Each line containing the word "shutter" needs to be copied.

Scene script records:
● ● ● ● ●

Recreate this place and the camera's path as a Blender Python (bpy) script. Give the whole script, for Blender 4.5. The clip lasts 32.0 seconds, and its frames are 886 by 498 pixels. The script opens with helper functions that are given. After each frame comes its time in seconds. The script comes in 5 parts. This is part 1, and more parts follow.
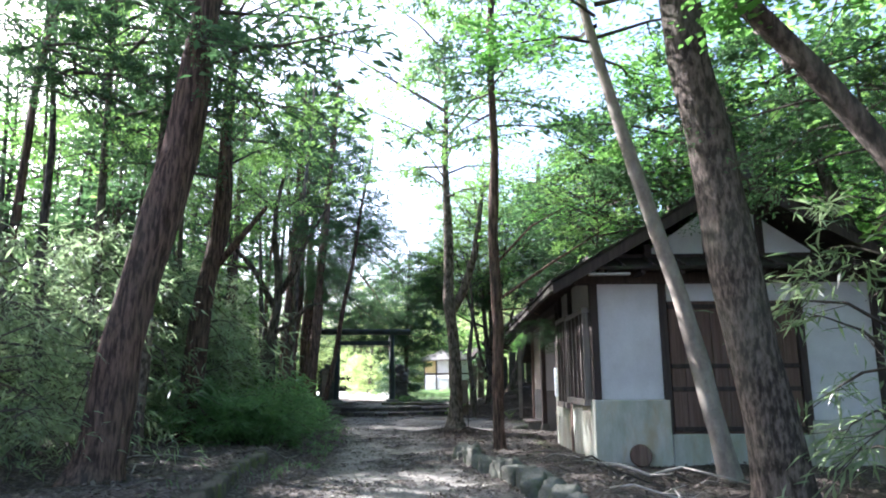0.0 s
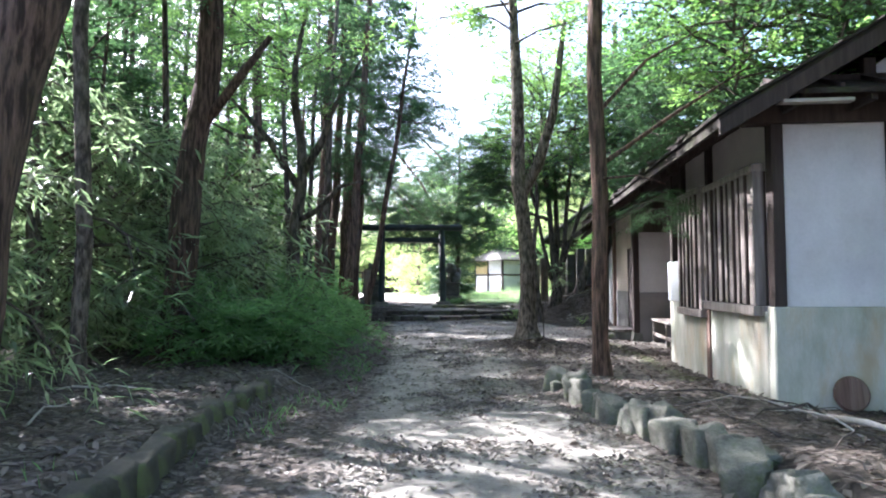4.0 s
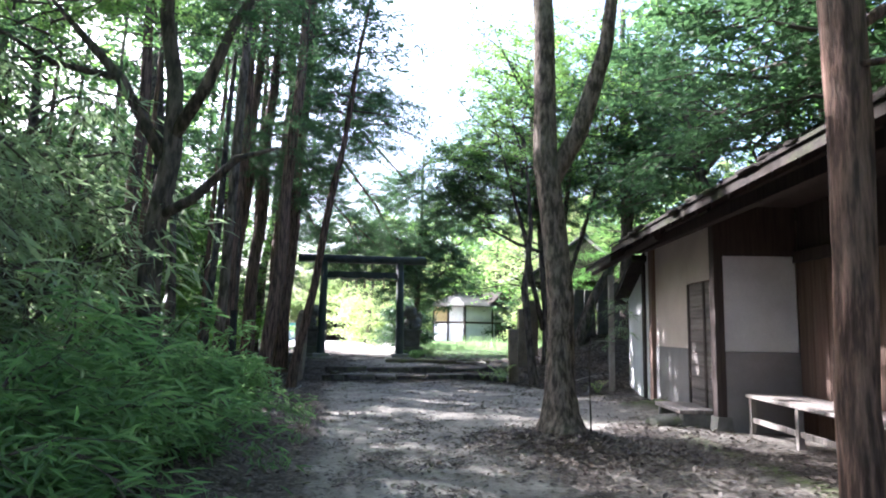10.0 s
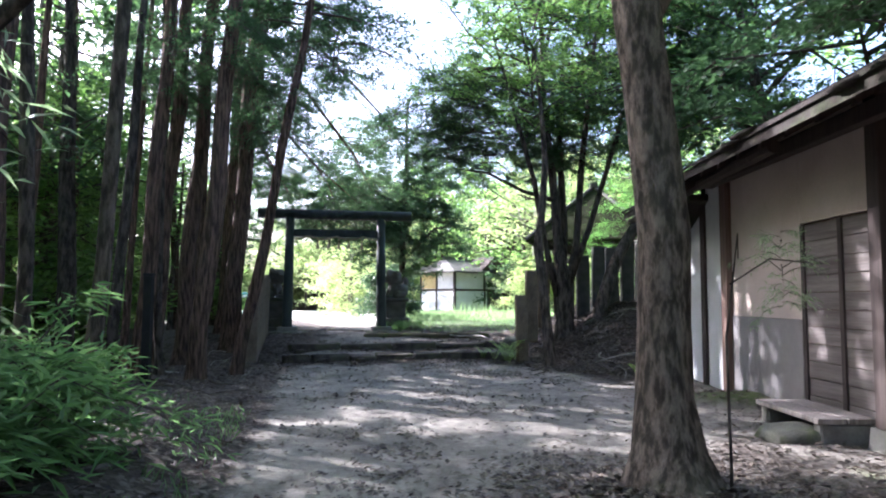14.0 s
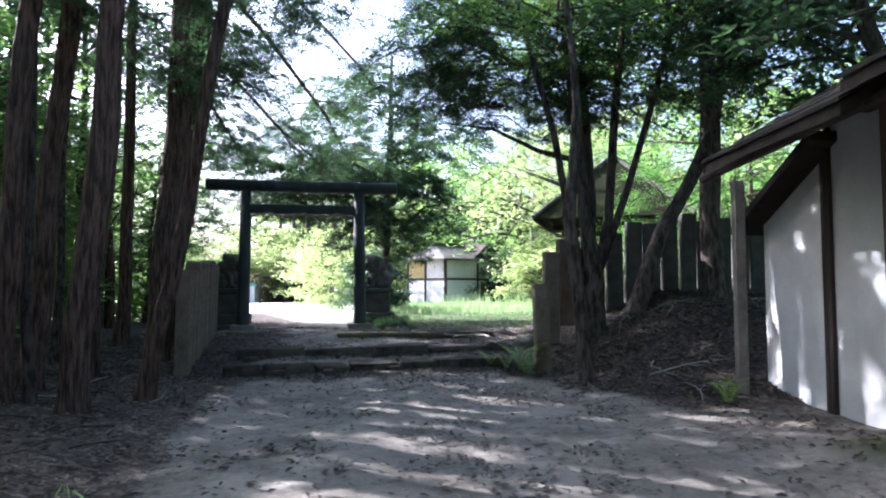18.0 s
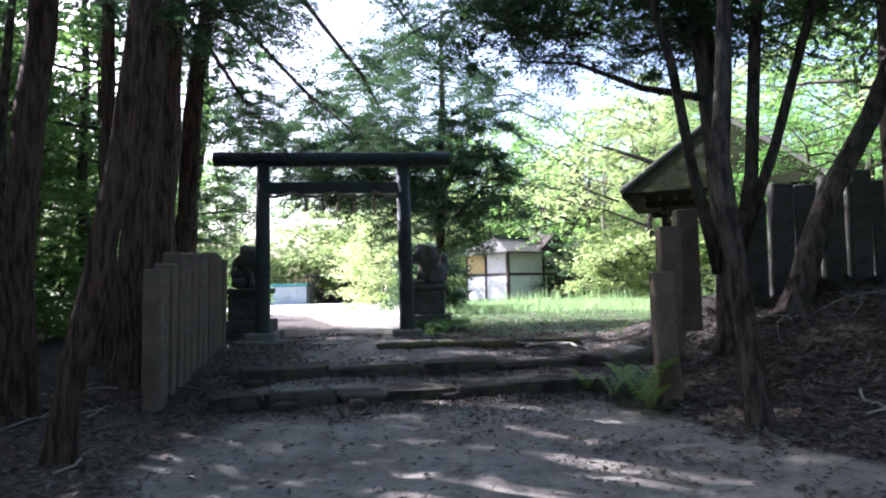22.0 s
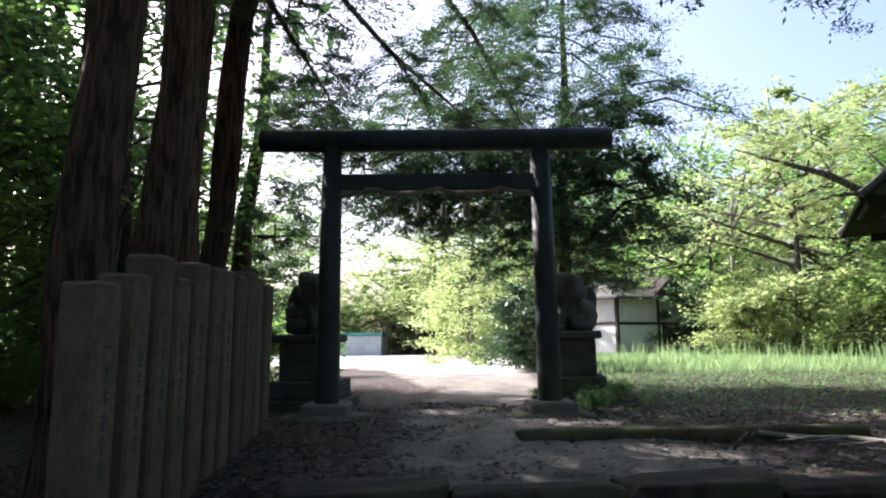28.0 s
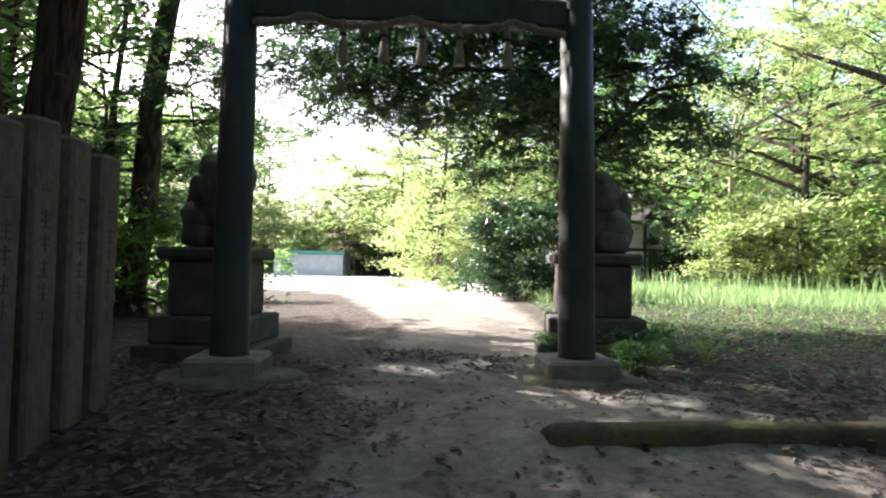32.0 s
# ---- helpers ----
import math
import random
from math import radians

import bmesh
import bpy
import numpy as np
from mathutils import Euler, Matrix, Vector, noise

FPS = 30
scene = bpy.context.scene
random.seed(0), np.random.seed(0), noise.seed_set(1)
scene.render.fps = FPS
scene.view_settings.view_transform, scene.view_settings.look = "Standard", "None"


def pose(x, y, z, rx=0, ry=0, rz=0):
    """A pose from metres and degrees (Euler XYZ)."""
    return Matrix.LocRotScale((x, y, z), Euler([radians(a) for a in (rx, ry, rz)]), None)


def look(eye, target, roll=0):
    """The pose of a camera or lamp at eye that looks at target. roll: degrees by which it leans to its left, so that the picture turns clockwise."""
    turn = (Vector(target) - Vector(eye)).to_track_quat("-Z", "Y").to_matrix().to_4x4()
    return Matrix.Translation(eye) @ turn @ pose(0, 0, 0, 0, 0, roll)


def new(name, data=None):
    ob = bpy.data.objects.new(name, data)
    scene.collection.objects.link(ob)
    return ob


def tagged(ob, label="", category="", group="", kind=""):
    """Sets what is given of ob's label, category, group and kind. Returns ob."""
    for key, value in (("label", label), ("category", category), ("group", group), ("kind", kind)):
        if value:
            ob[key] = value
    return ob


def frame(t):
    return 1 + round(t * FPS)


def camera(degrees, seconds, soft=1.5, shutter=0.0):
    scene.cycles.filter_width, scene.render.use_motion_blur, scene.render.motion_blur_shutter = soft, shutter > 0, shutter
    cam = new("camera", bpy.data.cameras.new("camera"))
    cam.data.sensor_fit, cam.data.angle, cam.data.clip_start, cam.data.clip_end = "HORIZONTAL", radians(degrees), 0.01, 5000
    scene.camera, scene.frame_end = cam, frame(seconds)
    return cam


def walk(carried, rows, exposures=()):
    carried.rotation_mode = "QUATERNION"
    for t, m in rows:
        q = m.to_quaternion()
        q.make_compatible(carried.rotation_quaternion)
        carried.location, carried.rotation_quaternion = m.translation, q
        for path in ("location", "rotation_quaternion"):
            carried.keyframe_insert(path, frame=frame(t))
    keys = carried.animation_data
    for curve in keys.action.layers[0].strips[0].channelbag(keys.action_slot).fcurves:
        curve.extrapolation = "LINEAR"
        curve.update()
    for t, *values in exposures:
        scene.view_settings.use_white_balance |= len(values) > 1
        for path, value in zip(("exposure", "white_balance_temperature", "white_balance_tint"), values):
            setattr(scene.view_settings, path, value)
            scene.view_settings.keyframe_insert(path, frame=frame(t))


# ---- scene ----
cam = camera(66.34, 32.0, soft=2.0)
METRES, EYE, TILT, LEAN, TURN = 28.0, 1.2, -4.0, 0.0, 0.0
ROWS = [
    (0.0, 0.0004, -0.0008, -0.0010, 0.12, 14.85, 0.36),
    (0.5, -0.0034, 0.0170, -0.0007, 2.40, 14.71, -0.03),
    (1.0, -0.0046, 0.0334, 0.0004, 2.75, 11.20, -0.12),
    (1.5, -0.0047, 0.0522, 0.0022, 3.57, 9.90, -0.05),
    (2.0, -0.0090, 0.0683, 0.0037, 4.00, 9.01, 0.19),
    (2.5, -0.0074, 0.0863, 0.0043, 3.89, 8.34, 0.39),
    (4.5, -0.0169, 0.1549, 0.0073, 3.86, 6.55, -0.22),
    (5.0, -0.0134, 0.1723, 0.0087, 1.62, 8.15, -0.15),
    (5.5, -0.0159, 0.1896, 0.0096, 0.20, 8.35, -0.82),
    (6.0, -0.0147, 0.2072, 0.0104, -1.03, 8.98, -0.89),
    (6.5, -0.0173, 0.2249, 0.0119, -1.13, 9.10, -0.57),
    (7.0, -0.0213, 0.2415, 0.0133, 0.73, 9.09, -0.78),
    (7.5, -0.0204, 0.2612, 0.0153, 1.04, 9.12, -0.30),
    (8.0, -0.0265, 0.2780, 0.0161, 1.22, 8.70, -0.60),
    (8.5, -0.0275, 0.2953, 0.0167, 1.71, 8.79, -0.14),
    (9.0, -0.0316, 0.3109, 0.0172, 0.84, 9.11, -0.36),
    (9.5, -0.0361, 0.3262, 0.0187, -0.96, 9.82, -0.88),
    (10.0, -0.0379, 0.3450, 0.0197, -0.22, 10.80, -0.86),
    (10.5, -0.0442, 0.3617, 0.0205, 1.56, 8.99, -1.47),
    (11.0, -0.0411, 0.3783, 0.0210, -0.72, 8.62, -0.14),
    (11.5, -0.0431, 0.3945, 0.0209, -3.18, 7.98, -0.31),
    (12.0, -0.0409, 0.4088, 0.0219, -6.23, 7.89, 0.37),
    (12.5, -0.0382, 0.4263, 0.0235, -4.37, 8.77, 1.00),
    (13.0, -0.0391, 0.4420, 0.0257, -4.74, 7.71, 0.48),
    (13.5, -0.0357, 0.4589, 0.0283, -4.32, 10.16, 0.92),
    (14.0, -0.0407, 0.4770, 0.0281, -1.30, 8.17, -0.15),
    (14.5, -0.0398, 0.4936, 0.0299, -1.24, 9.28, 0.02),
    (16.5, -0.0439, 0.5560, 0.0332, -2.51, 9.51, -0.02),
    (17.0, -0.0421, 0.5707, 0.0337, -2.88, 8.70, 0.15),
    (17.5, -0.0401, 0.5881, 0.0360, -1.83, 8.71, 0.63),
    (18.0, -0.0420, 0.6030, 0.0371, -2.33, 7.32, 0.28),
    (18.5, -0.0383, 0.6195, 0.0385, -2.46, 7.94, 1.05),
    (19.0, -0.0413, 0.6362, 0.0385, -1.83, 7.40, 0.69),
    (19.5, -0.0406, 0.6499, 0.0396, -1.91, 6.64, 0.36),
    (20.0, -0.0405, 0.6662, 0.0407, 0.96, 7.15, -0.04),
    (20.5, -0.0447, 0.6793, 0.0424, 2.23, 6.73, -0.86),
    (21.0, -0.0414, 0.6940, 0.0431, 2.22, 7.53, 0.53),
    (21.5, -0.0447, 0.7091, 0.0430, 2.79, 7.12, 1.09),
    (22.0, -0.0432, 0.7218, 0.0438, 2.73, 7.19, 1.07),
    (22.5, -0.0422, 0.7361, 0.0451, 3.96, 7.52, 0.21),
    (23.0, -0.0462, 0.7486, 0.0460, 4.36, 7.27, -1.20),
    (23.5, -0.0467, 0.7639, 0.0471, 4.15, 9.08, -0.94),
    (24.0, -0.0545, 0.7775, 0.0469, 9.17, 9.72, -2.02),
    (24.5, -0.0595, 0.7896, 0.0476, 10.07, 10.41, -2.47),
    (26.5, -0.0754, 0.8386, 0.0505, 9.25, 12.03, -0.81),
    (27.0, -0.0796, 0.8500, 0.0512, 7.14, 12.30, 0.01),
    (27.5, -0.0823, 0.8638, 0.0522, 8.18, 12.51, 0.40),
    (28.0, -0.0884, 0.8749, 0.0530, 8.64, 11.58, 0.04),
    (28.5, -0.0893, 0.8882, 0.0538, 9.90, 11.05, -0.16),
    (29.0, -0.0927, 0.9010, 0.0534, 10.30, 10.02, -0.84),
    (29.5, -0.0942, 0.9128, 0.0546, 5.55, 7.77, -0.36),
    (30.0, -0.0952, 0.9272, 0.0561, 6.28, 7.85, 0.29),
    (30.5, -0.1001, 0.9393, 0.0571, 6.38, 6.64, -0.55),
    (31.0, -0.0992, 0.9526, 0.0586, 4.26, 6.06, -0.06),
    (31.5, -0.1029, 0.9662, 0.0587, 6.25, 5.67, -1.05),
    (32.0, -0.1058, 0.9787, 0.0602, 5.64, 5.05, -1.34),
]
EXPOSURES = [(0.0, 2.47, 5600, 18), (5.0, 2.9, 5600, 20), (10.0, 2.75, 5600, 20), (14.0, 2.65, 5550, 23), (17.0, 2.42, 5500, 23), (20.0, 2.4, 5500, 25), (24.0, 1.96, 5650, 25), (27.0, 1.58, 5900, 23), (30.0, 1.97, 6150, 20), (32.0, 2.04, 6300, 18)]
walk(cam, [(t, pose(0, 0, EYE, TILT, LEAN, TURN) @ pose(METRES * x, METRES * y, METRES * z, 90 + pitch, roll, yaw)) for t, x, y, z, yaw, pitch, roll in ROWS], EXPOSURES)

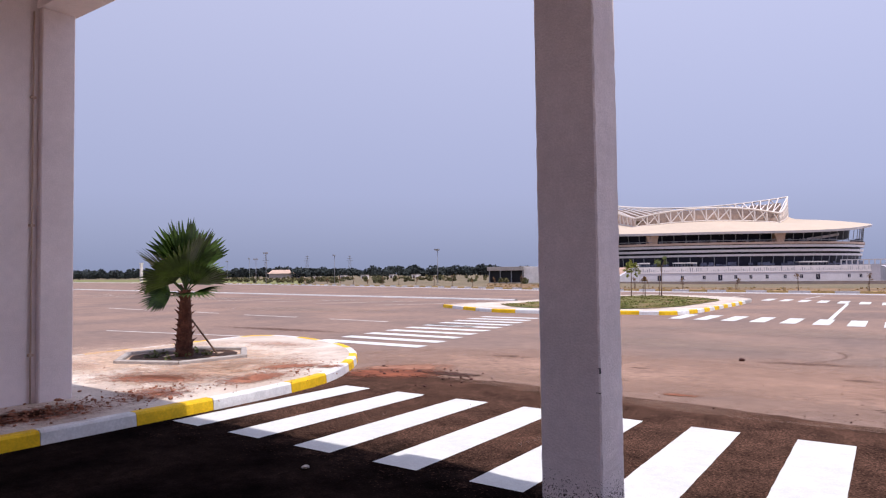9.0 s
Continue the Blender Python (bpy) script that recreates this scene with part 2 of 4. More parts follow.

● ● ● ● ●

* [Solution for this task]
def camera(degrees, seconds, soft=1.5, shutter=0.0):
    scene.cycles.filter_width, scene.render.use_motion_blur, scene.render.motion_blur_shutter = soft, shutter > 0, shutter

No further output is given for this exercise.